Thursday, November 4, 2010


"Let's start at the very beginning
A very good place to start ..."

as Julie Andrews would tell us in The Sound of Music.
But I'm not sure where the beginning is.

In Sanskrit, the word sutra means thread. (Hence, suture?)
There are two threads (at least) to this blog.

Thread One
I guess Richard Hittleman is the start of the yoga part.
In the 1960s, my mom watched him on television when she got tired of Jack LaLanne.
She was ahead of the curve, there.
And being her only daughter, I suppose it was kind of natural for me to (eventually) try it.
But, I am an inconstant practitioner and it has been years since I have seriously practiced.

Thread Two
You know in Dante Aligheri's when the protagonist realizes he is deep behind enemy lines, lost in his mid-life and not sure where to go or what to do?

Midway on our life's journey, I found myself
In dark woods, the right road lost. To tell
About those woods is hard —so tangled and rough

And savage that thinking of it now, I feel
The old fear stirring: death is hardly more bitter.

— Robert Pinsky, The Inferno of Dante, Canto I

It's not a pretty place, and I've spent a lot of time there these past few months.

I've always been pretty facile with words, but, as I mentioned, not so good with discipline or commitment. So, although I think I've wanted to be a writer since I was about 10, and indeed have written poetry and a good start on a novel and lots of email, postcards, and letters, and even been published in a couple of places, I can't seem to stick to it. Again.

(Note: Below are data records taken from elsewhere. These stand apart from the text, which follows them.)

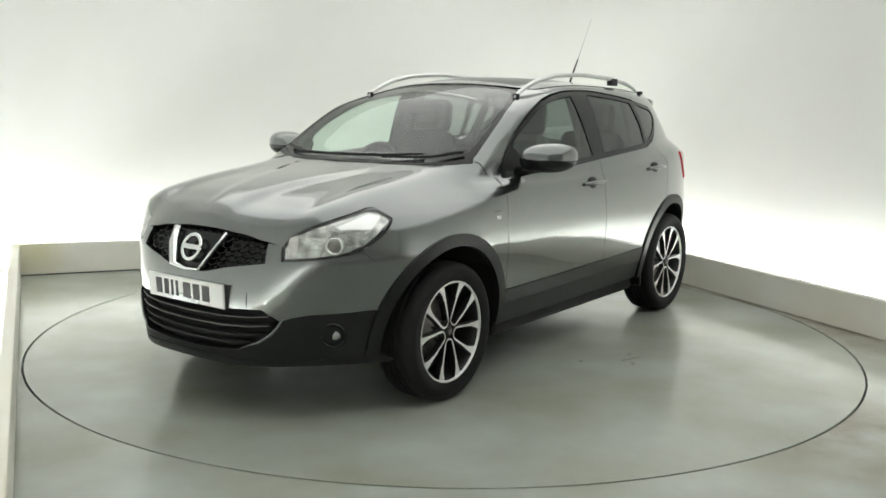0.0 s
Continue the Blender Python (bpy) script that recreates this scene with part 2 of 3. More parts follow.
def shoulder(x, y):
    """How far the bonnet and the shoulders drop towards the sides; the bonnet has a crease."""
    ahead = np.clip((x - .75) / .35, 0, 1)
    return (1 - ahead) * .10 * (y / .8) ** 2.6 + ahead * (.03 * (y / .6) ** 2 + .4 * .015 * np.log1p(np.exp((y - .6) / .015)))


def solid(x, y, z):
    """Below zero inside the car."""
    y = np.abs(y)
    lower = smax(.022, z - hood_z(x) + shoulder(x, y), y - low_w(z) - low_taper(x), x - nose_x(z) + .36 * y * y,
                 tail_x(z) - x + .42 * y * y, .17 - z)
    green = smax(.02, z - roof_z(x + (.26 - .14 * np.clip(x / .5, 0, 1)) * y * y) + (.045 - .027 * np.clip(x / .5, 0, 1)) * (y / .55) ** 2, y - green_w(z) - green_taper(x),
                 tail_x(z) - x + .42 * y * y, 1.0 - z, x - 1.25)
    return -smax(.012, -lower, -green)


def reach(inner, way, far):
    """How far from inner points along way (arrays n x 3) the surface lies."""
    lo, hi = np.zeros(len(inner)), np.full(len(inner), float(far))
    for _ in range(34):
        mid = (lo + hi) / 2
        p = inner + way * mid[:, None]
        inside = solid(p[:, 0], p[:, 1], p[:, 2]) < 0
        lo, hi = np.where(inside, mid, lo), np.where(inside, hi, mid)
    return inner + way * lo[:, None]


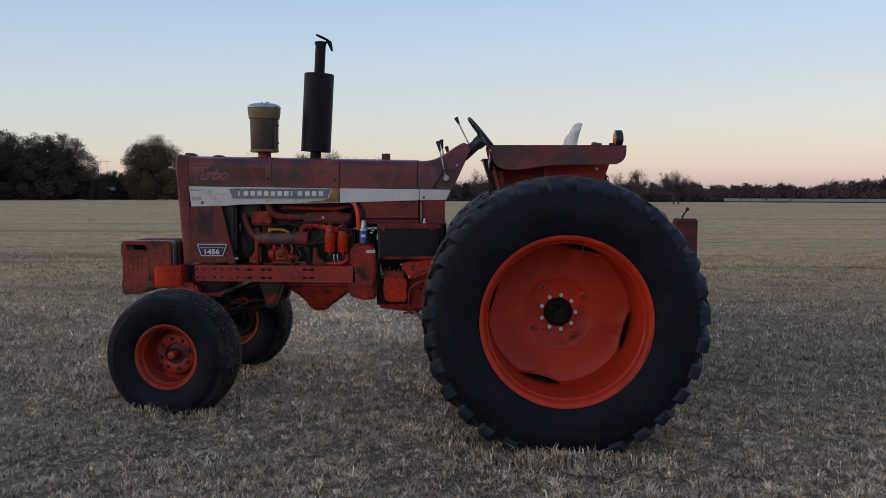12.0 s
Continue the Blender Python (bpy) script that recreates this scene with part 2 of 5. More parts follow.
YELLOW = material("yellow_hose", (0.42, 0.17, 0.02), 0.5, vary=0.35, scale=15, bump=0.1)
REDHOSE = material("orange_red_hose", (0.72, 0.06, 0.02), 0.4, vary=0.2, scale=9, bump=0.05)
BLUE = material("blue_can_label", (0.05, 0.10, 0.34), 0.35, vary=0.2, scale=25, bump=0.02)
# colours the hood scratches, and the shade at the engine's far side
GRIME_SHADE = material("blackened_metal_and_shade", (0.030, 0.018, 0.017), 0.6, vary=0.5, scale=9, fine=40, bump=0.1, stain=((0.09, 0.03, 0.024), 0.40, 12, 0.6))
OLDTAPE = material("yellowed_decal", (0.40, 0.34, 0.20), 0.6, vary=0.3, scale=20, bump=0)
HUB = material("rust_black_hub", (0.019, 0.011, 0.0085), 0.8, vary=0.5, scale=18, fine=90, bump=0.3, stain=((0.030, 0.011, 0.007), 0.42, 20, 0.9), spec=0.12)
STRAW = material("dry_straw", (0.20, 0.162, 0.12), 0.85, vary=0.3, per="island", bump=0)
# the dark stain is grime, and also the black gaps between engine parts
GRIMY = material("grimy_red_with_gap_shade", (0.20, 0.017, 0.010), 0.45, vary=0.6, scale=8, fine=70, bump=0.35, stain=((0.012, 0.007, 0.006), 0.62, 7, 0.45), spec=0.3)
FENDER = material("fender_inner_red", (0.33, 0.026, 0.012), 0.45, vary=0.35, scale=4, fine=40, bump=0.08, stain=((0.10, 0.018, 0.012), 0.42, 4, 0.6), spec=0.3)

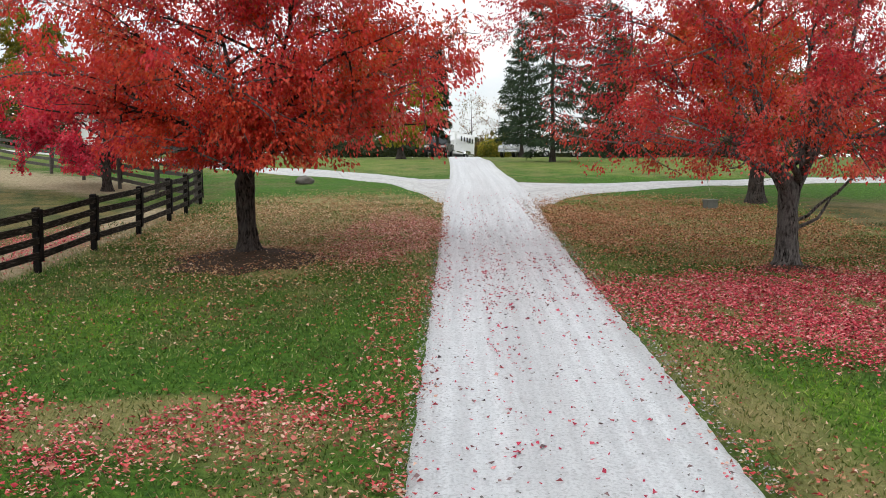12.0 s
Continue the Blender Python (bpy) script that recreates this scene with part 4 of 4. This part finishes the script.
fence([(12.5, 66.9), (15.2, 67.6), (18.1, 68.2), (21, 68.8), (24, 69.3), (27, 69.8), (30, 70.2), (33, 70.6), (36, 71)], -1, (1.33, 1.02, 0.70, 0.37), "black four-board fence across the pasture", seed=83)
fence([(-9.2, 75.9), (-11.5, 78.6), (-14, 81.5), (-16.6, 84.2), (-19.2, 86.8), (-21.8, 89.4), (-24.5, 92), (-27.4, 93.6), (-30.4, 95.2), (-33.4, 97), (-36.4, 98.8), (-39.5, 100.6), (-42.5, 102.4), (-45.5, 104.2), (-48.5, 106), (-51.5, 107.6)],
      -1, (1.33, 1.02, 0.70, 0.37), "weathered dark board fence along the far pasture lane", seed=84, mat=M_FENCE_OLD)


# ---- vehicles and buildings by the far end of the drive ----
def wheel(parent, x, y, r=0.39, w=0.26):
    t = part("tyre", disc(r, w, 24, 0.04), M_TYRE, parent)
    t.location = (x, y, r)
    rim = part("rim", disc(r * 0.6, w + 0.02, 16, 0.02), M_RIM, t)
    return t


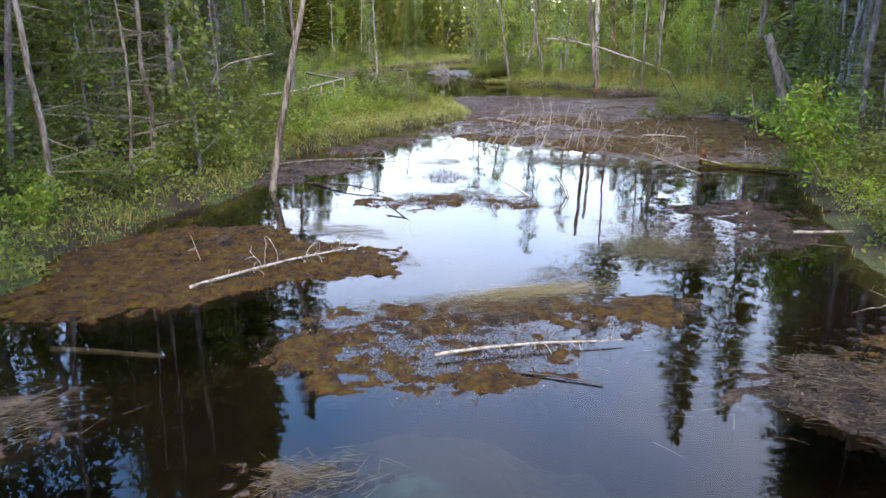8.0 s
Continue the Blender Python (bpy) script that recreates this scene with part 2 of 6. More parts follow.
MAT_MUD = noisy("wet grey-brown mud", [(0.3, (0.01443, 0.006484, 0.002676)), (0.45, (0.03067, 0.01427, 0.006024)), (0.56, (0.04692, 0.02248, 0.00981)), (0.72, (0.07939, 0.03999, 0.01785))], 2.4, 9, 22, 0.8, 0.6, dist=0.03, spec=0.4, contrast=2.6, share=0.55)
wet_film(MAT_MUD, 0.05)
MAT_BARK = noisy("grey spruce bark", [(0.3, (0.05, 0.042, 0.035)), (0.5, (0.13, 0.11, 0.095)), (0.7, (0.26, 0.235, 0.205))], 7, 8, 45, 0.8, 0.95, stretch=(1, 1, 0.35), dist=0.02, rand=0.16)
MAT_PINE = noisy("red pine bark", [(0.3, (0.06, 0.035, 0.025)), (0.5, (0.2, 0.105, 0.065)), (0.7, (0.32, 0.2, 0.14))], 5, 8, 30, 0.8, 0.95, stretch=(1, 1, 0.3), dist=0.02)
MAT_WET = noisy("dark wet wood", [(0.3, (0.012, 0.01, 0.008)), (0.7, (0.06, 0.045, 0.035))], 6, 6, 40, 0.5, 0.5, stretch=(1, 1, 0.3))
MAT_BIRCH = noisy("birch bark", [(0.16, (0.0289, 0.0246, 0.0195)), (0.3, (0.159, 0.1328, 0.1092)), (0.42, (0.2746, 0.2403, 0.1989)), (0.75, (0.3978, 0.3624, 0.3112))], 3, 8, 18, 0.4, 0.75, stretch=(0.8, 0.8, 1.6), dist=0.01, rand=0.1)
MAT_RAIL = noisy("weathered board", [(0.3, (0.1721, 0.1375, 0.08952)), (0.7, (0.3959, 0.3317, 0.2341))], 6, 7, 50, 0.4, 0.85, stretch=(0.2, 1, 1), dist=0.005)
MAT_STRAW = leafy("dry straw", [(0.0, (0.05658, 0.04118, 0.02088)), (0.5, (0.1205, 0.0936, 0.05132)), (1.0, (0.1771, 0.151, 0.09304))], 0.2, 0.7)
MAT_HAY = leafy("bright dry straw", [(0.0, (0.1, 0.076, 0.03)), (0.5, (0.22, 0.175, 0.075)), (1.0, (0.34, 0.285, 0.15))], 0.2, 0.7)
MAT_SPRUCE = leafy("spruce needles", [(0.0, (0.08778, 0.1067, 0.02052)), (0.5, (0.1881, 0.2134, 0.03488)), (0.85, (0.3135, 0.3083, 0.04617)), (1.0, (0.4264, 0.3794, 0.05643))], 0.25, 0.6, 0.45)
MAT_LEAF = leafy("birch and willow leaves", [(0.0, (0.05534, 0.08163, 0.01354)), (0.5, (0.1212, 0.1572, 0.02563)), (1.0, (0.2326, 0.2381, 0.04448))], 0.4, 0.45, 0.45, 0.25)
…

I've tried various writing books and programs, but they don't quite do it for me. Although The Artist's Way by Julia Cameron is clearly a success and has helped many many of my friends, it smacks a bit of the old AA rhetoric for me.

Where the threads came together
My mother, the aforementioned yogini, and I were invited to be guests at Kira and Eric Ryder's Ojai Yoga Crib this year. Both of us had some trepidation. She's 83.75 with macular degeneration and some arthritis. I hadn't been to a yoga class or done a serious practice in five years. But, as she is 83, we figured we might not have this opportunity forever, so we should go for it.

One of the neat features of "the Crib" is that the program is tailored for the individual, so we asked for easy classes. Kira asked if we would be up for some "spiritual practice and philosophy." Janet (Maman) is always up for that, and I certainly needed something.

So, on a Saturday morning we sat listening to Ravi Ravindra talking about Patanjali's Sutras. As I listened, I reflected that much of the discipline of yoga was great advice for writing. I'm not sure exactly what really triggered and motivated me but it might have been one of these:

Practice itself cleanses our motivation.

I know where I am going by going.

So, in the immortal words of Jackie Gleason...

"And away we go!"


  1. Wanted to find a nice quote to say this but simply put, I am glad you are walking the path.

  2. Your mother has a warm place in my heart. She always put up with me and let me push the cats off the chairs. I like your blog!

  3. You began your blog the weekend that I got my teenage Kiwi girl. Between just completely readjusting my life and patterns, having a teenage girl to entertain, and "share" the computer with I hadn't had a chance to sit down and read this yet. Finally we got her, her own lap top, got her in school and celebrated the holidays, so finally back to some normalcy in my life. Just wanted to say thanks for sharing this with me. I am already inspired.